### Provided data

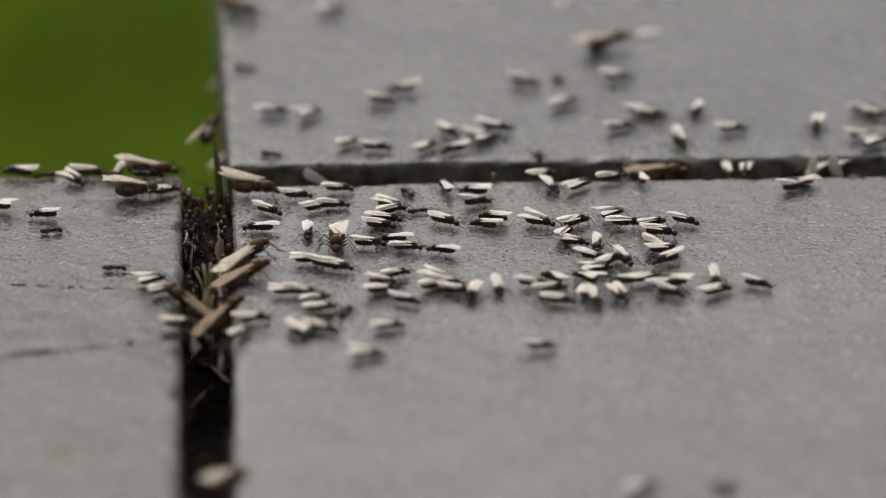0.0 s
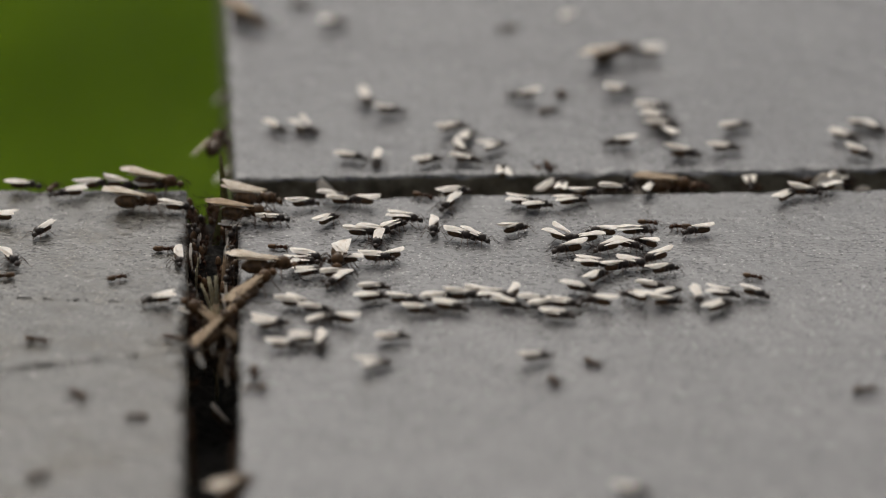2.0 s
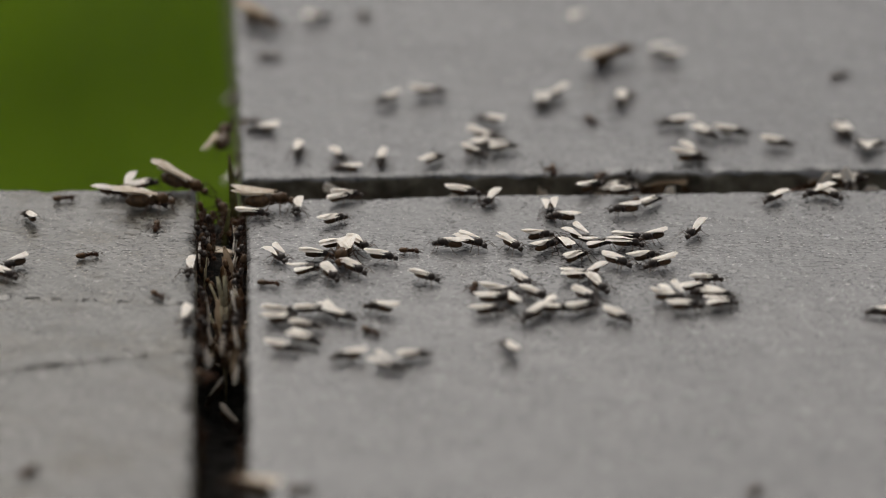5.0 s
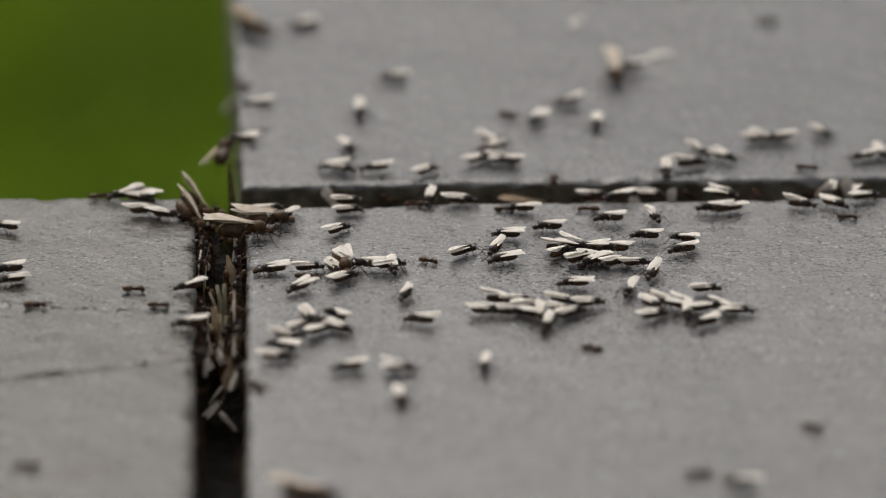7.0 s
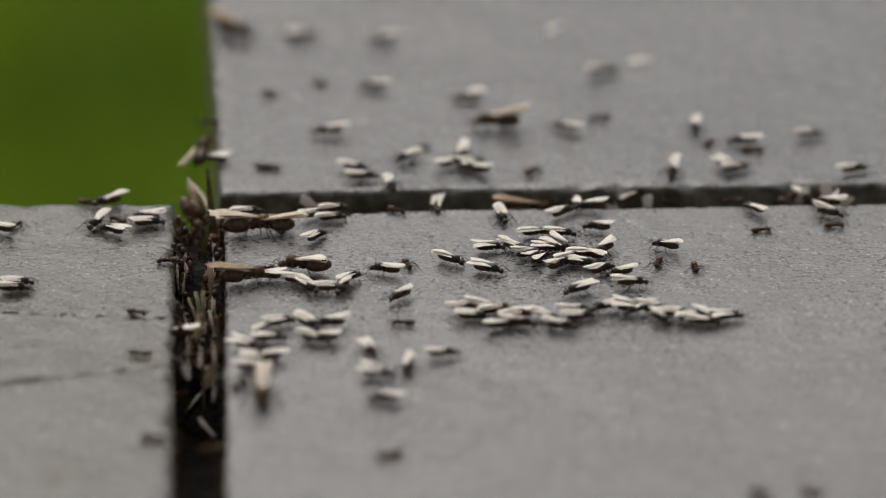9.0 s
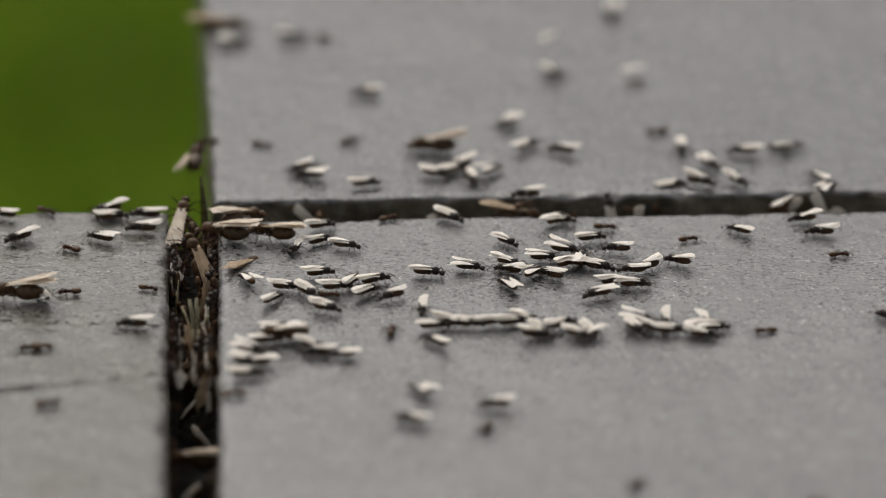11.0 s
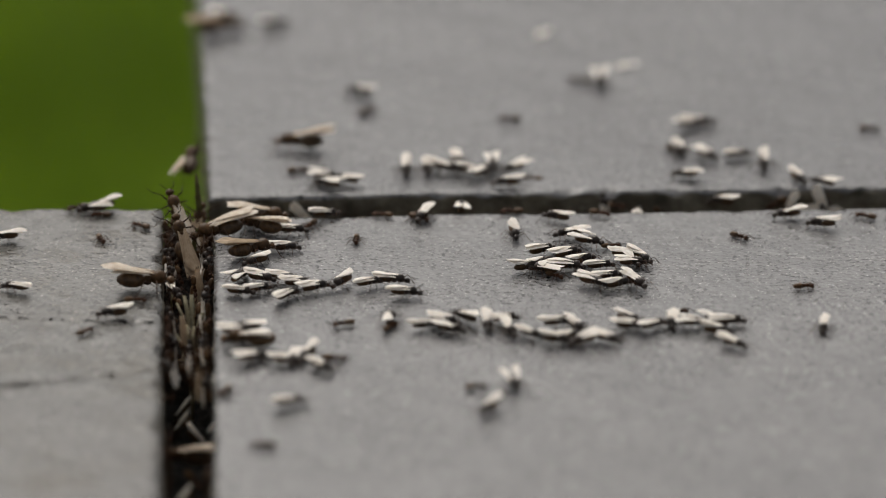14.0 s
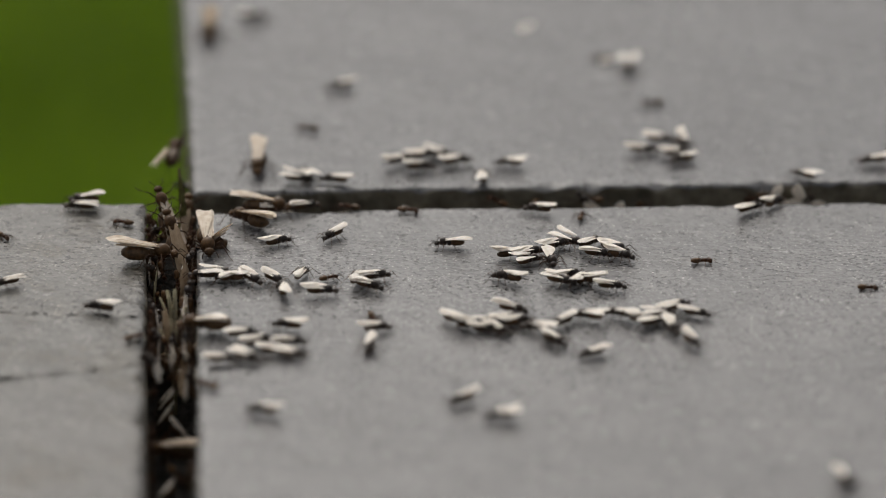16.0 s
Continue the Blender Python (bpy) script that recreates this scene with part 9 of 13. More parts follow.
    walk(swarm_males[115], trail([(0, 16.1, 29.4, 0, 31), (0.5, 16.1, 35.5, -2.6, 37, 0, -25), (1, 16, 35.4, -2.6, 29, 0, -25), (1.5, 16.5, 29.4, 0, 23), (2, 17.3, 36.8, -2.6, 32, 0, -25), (2.5, 15.9, 35.9, -2.6, 36, 0, -25), (3, 15.8, 35.9, -2.6, 34), (3.5, 16.8, 35.8, -2.6, 34, 0, -25), (6, 31.1, 36, -2.6, 20), (6.5, 31.6, 36.5, -2.6, 5), (7, 32.2, 36.6, -2.6, 2), (7.5, 33.3, 36.3, -2.6, -1), (8, 33.4, 30.4, 0, 4), (8.5, 32.8, 36.3, -2.6, 15, 0, -25), (12.5, 44.2, 44.5, 0, 10), (13, 43.8, 45.7, 0, 2), (13.5, 44.7, 45.9, 0, 17), (13.67, 44.7, 45.4, 0, 70), (13.83, 44.8, 45, 0, 124), (14, 44.9, 44.5, 0, 177), (14.5, 45.1, 45.3, 0, 244), (15, 44.8, 51.3, 0, 184), (15.17, 44.7, 51.3, 0, 243), (15.33, 44.5, 51.3, 0, 303), (15.5, 44.4, 51.3, 0, 362), (16, 45.1, 51.5, 0, 365)]))
    walk(swarm_males[116], trail([(0, 27.3, 28.1, 0, 28), (0.5, 27.3, 27.8, 0, -8), (1, 27.4, 27.9, 0, -16), (1.5, 27.5, 28.2, 0, -2), (2, 27.4, 28.8, 0, 3), (2.5, 27.2, 28.9, 0, -18), (3, 27.1, 28.8, 0, -28), (3.5, 27, 28.6, 0, -5), (6, 27.5, 27.4, 0, 28), (6.17, 27.5, 27.5, 0, -23), (6.33, 27.5, 27.7, 0, -75), (6.5, 27.5, 27.8, 0, -126), (7, 27.4, 29.1, 0, -169), (7.5, 27.1, 29.1, 0, -184), (8.5, 27.1, 28.7, 0, -175), (9, 26.2, 27.9, 0, -174), (11.5, 15.7, 38.9, 0, -178), (13, 14.9, 40.3, 0, -185), (13.5, 15.2, 40.3, 0, -188), (14, 14.5, 40.5, 0, -178), (14.5, 14.6, 40.4, 0, -168), (15, 14.9, 40.9, 0, -177), (15.11, 14.9, 39.7, 0, -134), (15.21, 14.9, 38.4, 0, -90), (15.36, 14.9, 34.2, -11, -90, 0, 50), (15.64, -22, 32.7, -11, -90, 0, -50), (15.79, -22, 28.5, 0, -90), (15.9, -22, 27.3, 0, -38), (16, -22, 26.1, 0, 15)]))
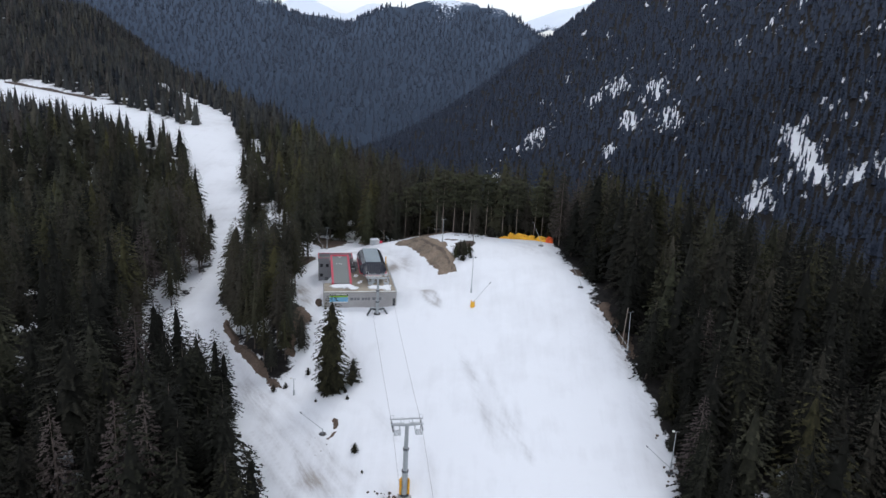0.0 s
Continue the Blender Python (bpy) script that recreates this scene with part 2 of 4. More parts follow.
def height(x, y):
    """Ground height of the whole landscape, in metres."""
    x, y = np.asarray(x, float), np.asarray(y, float)
    # groomed slope that climbs towards the station, steeper on its east side
    steep = 0.255 + 0.0046 * np.clip(x, -35, 45)
    slope = -10.9 + np.where(y > 119, steep, 0.25) * (y - 119)
    bank = np.where(x < -15, 3.2 + 0.24 * (-15 - np.maximum(x, -34)), 3.2 * (1 - sst(-15, 8, x)))
    slope = slope + bank * sst(141, 165, y) * sst(-50, -36, x)
    # level top behind it, which falls gently to the north-west
    top = 10.0 + 0.22 * np.minimum(x, 0) - 0.25 * ramp(y - 206, 3.0)
    top = soft_max(top, -4.0 - 0.08 * ramp(-x - 85, 10.0), 1.5)
    near = soft_min(slope, top, 1.2)
    # ground cut level round the station, lower in the yard on its west side
    du, dv = x + 29.05, y - 165.45
    su, sv = 0.9806 * du + 0.1959 * dv, -0.1959 * du + 0.9806 * dv
    pad = sst(-3.5, -2, su) * (1 - sst(18.0, 20.5, su)) * sst(-1, 1, sv) * (1 - sst(24, 27, sv))
    near = near - pad * np.maximum(near - 3.4, 0)
    front = sst(-8, -0.5, sv) * (1 - sst(2, 4, sv)) * sst(-4, 0, su) * (1 - sst(19, 23, su))
    near = near - front * (0.8 + 0.045 * su)
    yard = sst(-5, -2, su) * (1 - sst(1.5, 3, su)) * sst(6, 8, sv) * (1 - sst(19, 22, sv))
    near = near - 0.8 * yard * np.maximum(near - 0.5, 0)
    # track worn into the slope between the station and the earth bank
    lane = rim_distance([(-5.5, 180), (-8.5, 190), (-12.5, 199), (-18, 207), (-12.5, 199), (-8.5, 190)], x, y)
    near = near - 3.0 * np.exp(-(lane / 5.2) ** 2) * (1 - 0.7 * pad)
    # the hill beyond the saddle, along its own axis
    u, v = x + 100.0, y - 330.0
    s, l = -0.65 * u + 0.76 * v, 0.76 * u + 0.65 * v
    hill = -2 + 0.05 * s + 8 * sst(0, 150, s) + 38 * sst(560, 940, s) - 0.25 * ramp(s - 980, 30.0)
    hill = hill - 0.13 * ramp(-l - 10, 10.0) - 0.08 * ramp(l - 20, 10.0)
    w = sst(-100, 0, s)
    z = near * (1 - w) + hill * w
    # the east flank drops into the valley
    edge = np.where(y < 205, 47.0, 47.0 - 0.66 * (y - 205))
    gentle = 0.5 - 0.25 * (1 - sst(190, 240, y))
    z = z - gentle * ramp(x - edge - 6, 5.0) - (0.65 - gentle) * ramp(x - edge - 88, 8.0)
    # valley floor and the mountain across it
    v = x - valley_line(y)
    foot = 40.0 + 80.0 * sst(1000, 1500, y)
    across = -210.0 - 0.06 * ramp(y - 1000, 60.0) + 0.15 * ramp(v + 260, 30.0) + soft_min(0.72 * ramp(v, foot), np.full_like(z, 620.0), 60.0)
    z = soft_max(z, across, 10.0)
    return z


def inside(poly, x, y):
    """Which of the points lie in a polygon."""
    x, y = np.asarray(x, float), np.asarray(y, float)
    res = np.zeros(x.shape, bool)
    for (ax, ay), (bx, by) in zip(poly, poly[1:] + poly[:1]):
        if ay != by:
            res ^= ((ay > y) != (by > y)) & (x < (bx - ax) * (y - ay) / (by - ay) + ax)
    return res


def mottle(x, y, size, seed=0.0):
    """Smooth uneven field of about -1 to 1, with features of that size."""
    x, y = x / size + seed * 7.3, y / size - seed * 3.1
    return (np.sin(x * 2.1 + 1.7 * np.sin(y * 1.3 + seed)) + np.sin(y * 2.7 + 1.3 * np.sin(x * 1.9 + 2 * seed)) + 0.6 * np.sin(4.3 * x + 3.7 * y + seed)) / 2.6


# outlines of the snow runs: east edge and plateau, the two runs up the hill, the west edge
EAST_EDGE = [(54, -200), (47, 60), (44.5, 114), (46.5, 124), (45, 134), (40.5, 147), (37, 158.5), (35, 167), (33, 177), (31.5, 192), (30.5, 202), (27, 205),
    (17, 207.5), (6, 212.5), (-1, 217)]
HILL_RUN_EDGE = [(-8, 228), (-21, 232.5), (-31, 238.5), (-38, 238), (-51, 243), (-57, 251), (-65, 263), (-75, 279), (-87.5, 301), (-99, 332), (-106, 369), (-124, 417), (-140, 458),
    (-160, 497), (-182, 525), (-218, 579), (-259, 634), (-284, 651), (-242, 586), (-203, 529), (-168, 466), (-151, 432), (-150, 418), (-174, 436), (-183, 446), (-195, 452), (-226, 470), (-244, 489),
    (-285, 522), (-319, 555), (-324, 540), (-351, 559), (-359, 548), (-453, 668), (-547, 797), (-596, 909)]
FAR_RUN_EDGE = [(-604, 945), (-640, 930), (-577, 735), (-397, 477), (-315, 371), (-268, 330), (-253, 305), (-238, 270), (-218, 240), (-190, 225), (-197, 240), (-209, 272),
    (-237, 323), (-283, 379), (-348, 456), (-362, 490), (-281, 456), (-180, 397), (-138, 364), (-125.5, 340.2), (-121.3, 322.6), (-108.0, 299.6)]
WEST_EDGE = [(-95.3, 277.7), (-87.0, 258.6), (-92.6, 252.2), (-88, 241), (-81, 230), (-72, 212), (-69, 190), (-71, 175), (-74, 166), (-68, 155), (-52, 139), (-44.5, 131), (-39, 118.5), (-35.6, 109.5), (-32, 102), (-25, 96),
    (-21, 60), (-18, -200)]
PISTE = EAST_EDGE + HILL_RUN_EDGE + FAR_RUN_EDGE + WEST_EDGE
ISLAND = [(-34, 138.5), (-32, 146), (-30, 158), (-36, 168), (-38, 176), (-41, 187), (-40, 196), (-38, 204), (-45, 209), (-54, 214), (-61, 210), (-63, 194), (-60, 177), (-54, 165), (-46, 152.5), (-38, 143)]
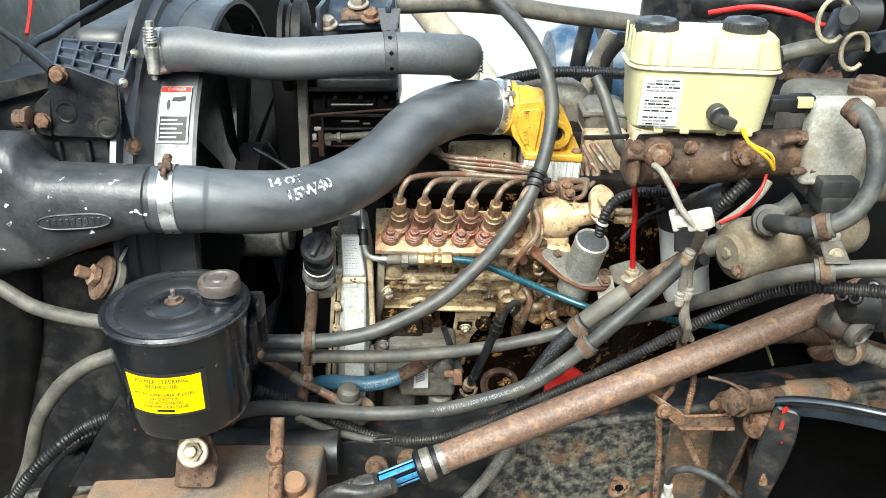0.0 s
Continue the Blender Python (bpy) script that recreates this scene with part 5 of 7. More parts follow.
def braided_line():
    t = thing("braided_hose", HD1[2], "black braided hose running up into a dusty sleeve and rusty tube", "hose")
    braid = surf("braid", (0.011, 0.0125, 0.015), 0.26, vary=0.5, scale=700, bump=0.9, bump_scale=900, gloss=0.8, grit=0.5, grit_scale=700)
    part("braided_section", sweep(HD1, 0.0110, 18), braid, t)
    part("sleeve", sweep(HD2, 0.0140, 18), dusty_rubber, t, "dusty grey rubber sleeve")
    part("tube", sweep(HD3, 0.0085, 14), rust_dark, t, "rusty thin steel tube")


braided_line()
o1, a1 = at_way(HD1, (0.199, 1.070, 1.133))
o2, a2 = at_way(HC, (0.206, 1.030, 1.127))
ring_clamp("hose_clamp", "pair of rubber-lined rusty hose clamps joined by a bolt", [(o1, a1, 0.0114), (o2, a2, 0.0112)], ((o1 + o2) / 2, (0.5, -0.8, 0.3)))
o1, a1 = at_way(HA, (-0.191, 1.050, 1.120))
o2, a2 = at_way(HB, (-0.192, 1.045, 1.099))
pc = ring_clamp("hose_clamp", "tall rubber-lined rusty clamp holding two hoses together", [(o1, a1, 0.0110), (o2, a2, 0.0102)])
part("clamp_tail", join(plate([o2 + V(-0.007, -0.012, -0.008), o2 + V(0.007, -0.012, -0.008), o2 + V(0.006, -0.008, -0.034), o2 + V(-0.006, -0.008, -0.034)], 0.004), nut(o2 + V(0, -0.014, -0.026), (0, -1, 0), 0.008, 0.007)), rust_dark, pc)
part("clamp_plate", plate([o1 + V(-0.0045, -0.015, 0.004), o1 + V(0.0045, -0.015, 0.004), o2 + V(0.0045, -0.015, -0.006), o2 + V(-0.0045, -0.015, -0.006)], 0.003), rust_dark, pc)

# black ties round the arching hose
o1, a1 = at_way(HA, (0.139, 1.192, 1.310))
tie = thing("cable_tie", o1, "black plastic cable ties round the hose", "cable tie")
for k, d in enumerate((-0.008, 0.004, 0.012)):
    part("tie_band", lathe([(0.0118, -0.003), (0.0142, -0.0025), (0.0142, 0.0025), (0.0118, 0.003)], o1 + a1 * d, a1 + V(0.15 * (k - 1), 0.1, 0), 22), black_plastic, tie)
part("tie_head", box(o1 + V(0.016, -0.006, 0.004), (0.012, 0.008, 0.008), 0.002), black_plastic, tie)


def text_along(pts, r, words, size, px, turn, parent):
    """Printed words lying along a hose."""
    line = spline(pts, 0.004)
    i0 = min(range(len(line)), key=lambda k: (line[k] - V(px)).length)
    fr = frames(line)
    bm = text_mesh(words, size)
    def fn(q):
        f = i0 + q.x / 0.004
        k = max(0, min(len(line) - 2, int(f)))
        o = line[k].lerp(line[k + 1], f - k)
        t = fr[k][1]
        side = t.cross(V(0, 0, 1)).normalized()
        up = side.cross(t)
        a = radians(turn) + q.y / r
        return o + (side * math.cos(a) + up * math.sin(a)) * (r + 0.0005)
    part("print", bent(bm, fn), hose_ink, parent, "white printed lettering")


text_along(HC, 0.0110, "-6  WP 2.0 MPa 1300 PSI MSHA IC-40/10  ....  12.5 mm (1/2)", 0.0085, (0.085, 1.030, 1.051), 38, hose_c)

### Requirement
Look through the data above. Each line containing the word "Blender" needs to be copied.

### Solution for this task
Continue the Blender Python (bpy) script that recreates this scene with part 9 of 13. More parts follow.
Continue the Blender Python (bpy) script that recreates this scene with part 2 of 4. More parts follow.
Continue the Blender Python (bpy) script that recreates this scene with part 5 of 7. More parts follow.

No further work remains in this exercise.